若く美しいヒロイン、アッララキは、10歳の一人娘ザイナブが部族間の対立を収束させるために相手部族の長への「花嫁」とすることを部族長の夫が決めたことを伝え聞きます。母親である彼女が若いのは、彼女自身が10代のとき年の離れた部族長の夫と結婚させられ出産しているから。
彼女が語ります。
「私は15歳で父方の親族と結婚したの。それで私の物語は終わり、後はもう何もない」
10歳の娘を連れて地下にある蔵に降り、古い箱を開けて大きな布を取り出し見せて、語ります。
「これは、結婚したときのベッドシーツ」
「シーツにある汚れはなあに?」
「血、よ」
「ママは怪我をしたの?」
「私の母は教えてくれなかったけど、あなたには教えてあげる。結婚すると、女は・・・」
「あら、それだったら知ってるわ」
目を見開いて驚く母親に、娘が続けます。
「女の子が男の子を見つめるでしょ、そして相手から見つめ返されると赤ちゃんができるの。だから私たちはうかつに家から出てはいけないのよ」
娘がお友だちから伝えられたその物語を聞くことによって、母は娘を連れて逃げることを決意します。
結婚の準備が整った場所から母が娘を連れて逃げることがいかに困難なことか。男性の誇りを傷つけることであり、見つかることは死を意味します。部族長の夫は相手部族の長に伝えます。
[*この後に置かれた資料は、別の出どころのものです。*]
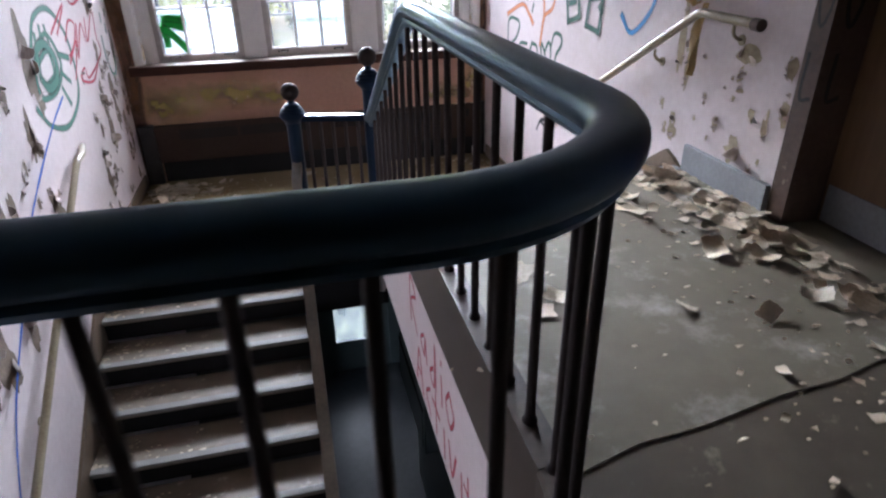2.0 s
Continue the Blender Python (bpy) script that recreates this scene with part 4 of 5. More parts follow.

「我々も探す。あなたたちも探せ、二人を見つけたらどうにでもすればいい」
逃走を助ける男性(ハンサムで素敵)が現れ、逃走を遠巻きに助けたことで殺される男性もあります。
エンディングでは、オープニングと同じ彼女の長い黒髪が水面に映ります。
彼女は「自由」を得ることができたでしょうか。彼女の娘世代が大人になるときは社会や文化が変わっていくのでしょうか。映画を見終えてなお心臓の高鳴りが止まりません。